• **OBJECTIVE**:
Copy out all of the data below with no alterations.

• **PROVIDED DATA**:
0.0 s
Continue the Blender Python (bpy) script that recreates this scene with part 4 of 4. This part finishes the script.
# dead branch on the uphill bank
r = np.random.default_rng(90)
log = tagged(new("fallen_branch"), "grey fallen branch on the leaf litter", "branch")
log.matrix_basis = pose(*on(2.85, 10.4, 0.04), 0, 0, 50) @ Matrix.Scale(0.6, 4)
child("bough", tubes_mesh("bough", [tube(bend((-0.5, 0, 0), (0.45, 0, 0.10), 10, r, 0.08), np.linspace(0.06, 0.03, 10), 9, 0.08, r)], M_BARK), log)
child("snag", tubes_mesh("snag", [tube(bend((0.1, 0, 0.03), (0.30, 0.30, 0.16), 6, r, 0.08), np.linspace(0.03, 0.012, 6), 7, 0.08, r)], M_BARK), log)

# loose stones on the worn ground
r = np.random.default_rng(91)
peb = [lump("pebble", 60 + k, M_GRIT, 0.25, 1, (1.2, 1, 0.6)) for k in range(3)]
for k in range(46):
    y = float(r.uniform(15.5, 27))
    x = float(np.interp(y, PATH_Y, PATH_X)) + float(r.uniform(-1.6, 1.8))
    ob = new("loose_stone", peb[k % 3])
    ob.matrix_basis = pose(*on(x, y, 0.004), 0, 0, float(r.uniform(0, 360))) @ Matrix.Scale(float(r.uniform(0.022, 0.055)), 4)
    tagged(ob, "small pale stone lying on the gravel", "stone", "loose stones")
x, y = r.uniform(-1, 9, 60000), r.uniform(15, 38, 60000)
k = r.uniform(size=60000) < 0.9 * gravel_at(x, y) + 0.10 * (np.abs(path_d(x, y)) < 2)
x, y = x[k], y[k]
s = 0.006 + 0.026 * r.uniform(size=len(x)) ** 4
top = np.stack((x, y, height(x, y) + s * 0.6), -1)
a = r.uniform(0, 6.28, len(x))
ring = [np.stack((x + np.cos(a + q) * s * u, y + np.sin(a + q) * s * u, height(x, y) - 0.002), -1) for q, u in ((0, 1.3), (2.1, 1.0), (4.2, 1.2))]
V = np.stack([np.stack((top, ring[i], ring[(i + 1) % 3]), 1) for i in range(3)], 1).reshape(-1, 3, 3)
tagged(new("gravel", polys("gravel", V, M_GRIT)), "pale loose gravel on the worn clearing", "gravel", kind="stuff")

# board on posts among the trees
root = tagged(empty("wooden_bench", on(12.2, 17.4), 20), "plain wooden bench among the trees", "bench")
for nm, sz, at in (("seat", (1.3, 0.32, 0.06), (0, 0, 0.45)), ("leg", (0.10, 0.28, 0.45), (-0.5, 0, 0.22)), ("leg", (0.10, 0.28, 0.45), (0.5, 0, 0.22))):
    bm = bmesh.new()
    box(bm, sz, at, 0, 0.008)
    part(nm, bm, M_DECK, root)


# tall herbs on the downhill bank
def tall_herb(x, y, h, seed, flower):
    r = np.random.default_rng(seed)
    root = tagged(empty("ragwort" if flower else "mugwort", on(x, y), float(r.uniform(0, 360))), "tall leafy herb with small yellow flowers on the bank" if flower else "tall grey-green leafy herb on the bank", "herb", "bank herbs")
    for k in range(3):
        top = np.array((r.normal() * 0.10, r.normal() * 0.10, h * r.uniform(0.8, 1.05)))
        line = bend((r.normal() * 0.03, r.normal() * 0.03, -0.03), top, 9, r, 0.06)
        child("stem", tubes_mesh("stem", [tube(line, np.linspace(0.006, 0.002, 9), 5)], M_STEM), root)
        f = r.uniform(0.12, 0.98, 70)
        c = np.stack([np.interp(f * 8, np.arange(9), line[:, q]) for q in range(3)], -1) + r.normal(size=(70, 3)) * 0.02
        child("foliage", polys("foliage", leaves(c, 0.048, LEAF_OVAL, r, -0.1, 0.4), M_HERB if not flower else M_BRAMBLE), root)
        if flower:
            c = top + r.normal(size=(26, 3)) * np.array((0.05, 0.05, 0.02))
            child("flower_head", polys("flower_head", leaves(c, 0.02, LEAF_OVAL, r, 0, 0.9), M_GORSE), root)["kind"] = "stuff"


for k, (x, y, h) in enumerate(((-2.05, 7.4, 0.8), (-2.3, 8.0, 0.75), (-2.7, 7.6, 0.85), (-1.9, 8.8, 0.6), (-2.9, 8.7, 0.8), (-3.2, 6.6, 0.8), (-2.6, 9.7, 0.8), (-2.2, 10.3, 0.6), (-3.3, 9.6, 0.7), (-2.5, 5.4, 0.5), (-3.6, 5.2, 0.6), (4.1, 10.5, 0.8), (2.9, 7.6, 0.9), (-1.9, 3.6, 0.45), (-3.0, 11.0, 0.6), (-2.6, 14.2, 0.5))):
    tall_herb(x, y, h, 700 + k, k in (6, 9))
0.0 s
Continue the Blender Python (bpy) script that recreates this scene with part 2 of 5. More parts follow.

• **RIGHT ANSWER**:
0.0 s
Continue the Blender Python (bpy) script that recreates this scene with part 4 of 4. This part finishes the script.
# dead branch on the uphill bank
r = np.random.default_rng(90)
log = tagged(new("fallen_branch"), "grey fallen branch on the leaf litter", "branch")
log.matrix_basis = pose(*on(2.85, 10.4, 0.04), 0, 0, 50) @ Matrix.Scale(0.6, 4)
child("bough", tubes_mesh("bough", [tube(bend((-0.5, 0, 0), (0.45, 0, 0.10), 10, r, 0.08), np.linspace(0.06, 0.03, 10), 9, 0.08, r)], M_BARK), log)
child("snag", tubes_mesh("snag", [tube(bend((0.1, 0, 0.03), (0.30, 0.30, 0.16), 6, r, 0.08), np.linspace(0.03, 0.012, 6), 7, 0.08, r)], M_BARK), log)

# loose stones on the worn ground
r = np.random.default_rng(91)
peb = [lump("pebble", 60 + k, M_GRIT, 0.25, 1, (1.2, 1, 0.6)) for k in range(3)]
for k in range(46):
    y = float(r.uniform(15.5, 27))
    x = float(np.interp(y, PATH_Y, PATH_X)) + float(r.uniform(-1.6, 1.8))
    ob = new("loose_stone", peb[k % 3])
    ob.matrix_basis = pose(*on(x, y, 0.004), 0, 0, float(r.uniform(0, 360))) @ Matrix.Scale(float(r.uniform(0.022, 0.055)), 4)
    tagged(ob, "small pale stone lying on the gravel", "stone", "loose stones")
x, y = r.uniform(-1, 9, 60000), r.uniform(15, 38, 60000)
k = r.uniform(size=60000) < 0.9 * gravel_at(x, y) + 0.10 * (np.abs(path_d(x, y)) < 2)
x, y = x[k], y[k]
s = 0.006 + 0.026 * r.uniform(size=len(x)) ** 4
top = np.stack((x, y, height(x, y) + s * 0.6), -1)
a = r.uniform(0, 6.28, len(x))
ring = [np.stack((x + np.cos(a + q) * s * u, y + np.sin(a + q) * s * u, height(x, y) - 0.002), -1) for q, u in ((0, 1.3), (2.1, 1.0), (4.2, 1.2))]
V = np.stack([np.stack((top, ring[i], ring[(i + 1) % 3]), 1) for i in range(3)], 1).reshape(-1, 3, 3)
tagged(new("gravel", polys("gravel", V, M_GRIT)), "pale loose gravel on the worn clearing", "gravel", kind="stuff")

# board on posts among the trees
root = tagged(empty("wooden_bench", on(12.2, 17.4), 20), "plain wooden bench among the trees", "bench")
for nm, sz, at in (("seat", (1.3, 0.32, 0.06), (0, 0, 0.45)), ("leg", (0.10, 0.28, 0.45), (-0.5, 0, 0.22)), ("leg", (0.10, 0.28, 0.45), (0.5, 0, 0.22))):
    bm = bmesh.new()
    box(bm, sz, at, 0, 0.008)
    part(nm, bm, M_DECK, root)


# tall herbs on the downhill bank
def tall_herb(x, y, h, seed, flower):
    r = np.random.default_rng(seed)
    root = tagged(empty("ragwort" if flower else "mugwort", on(x, y), float(r.uniform(0, 360))), "tall leafy herb with small yellow flowers on the bank" if flower else "tall grey-green leafy herb on the bank", "herb", "bank herbs")
    for k in range(3):
        top = np.array((r.normal() * 0.10, r.normal() * 0.10, h * r.uniform(0.8, 1.05)))
        line = bend((r.normal() * 0.03, r.normal() * 0.03, -0.03), top, 9, r, 0.06)
        child("stem", tubes_mesh("stem", [tube(line, np.linspace(0.006, 0.002, 9), 5)], M_STEM), root)
        f = r.uniform(0.12, 0.98, 70)
        c = np.stack([np.interp(f * 8, np.arange(9), line[:, q]) for q in range(3)], -1) + r.normal(size=(70, 3)) * 0.02
        child("foliage", polys("foliage", leaves(c, 0.048, LEAF_OVAL, r, -0.1, 0.4), M_HERB if not flower else M_BRAMBLE), root)
        if flower:
            c = top + r.normal(size=(26, 3)) * np.array((0.05, 0.05, 0.02))
            child("flower_head", polys("flower_head", leaves(c, 0.02, LEAF_OVAL, r, 0, 0.9), M_GORSE), root)["kind"] = "stuff"


for k, (x, y, h) in enumerate(((-2.05, 7.4, 0.8), (-2.3, 8.0, 0.75), (-2.7, 7.6, 0.85), (-1.9, 8.8, 0.6), (-2.9, 8.7, 0.8), (-3.2, 6.6, 0.8), (-2.6, 9.7, 0.8), (-2.2, 10.3, 0.6), (-3.3, 9.6, 0.7), (-2.5, 5.4, 0.5), (-3.6, 5.2, 0.6), (4.1, 10.5, 0.8), (2.9, 7.6, 0.9), (-1.9, 3.6, 0.45), (-3.0, 11.0, 0.6), (-2.6, 14.2, 0.5))):
    tall_herb(x, y, h, 700 + k, k in (6, 9))
0.0 s
Continue the Blender Python (bpy) script that recreates this scene with part 2 of 5. More parts follow.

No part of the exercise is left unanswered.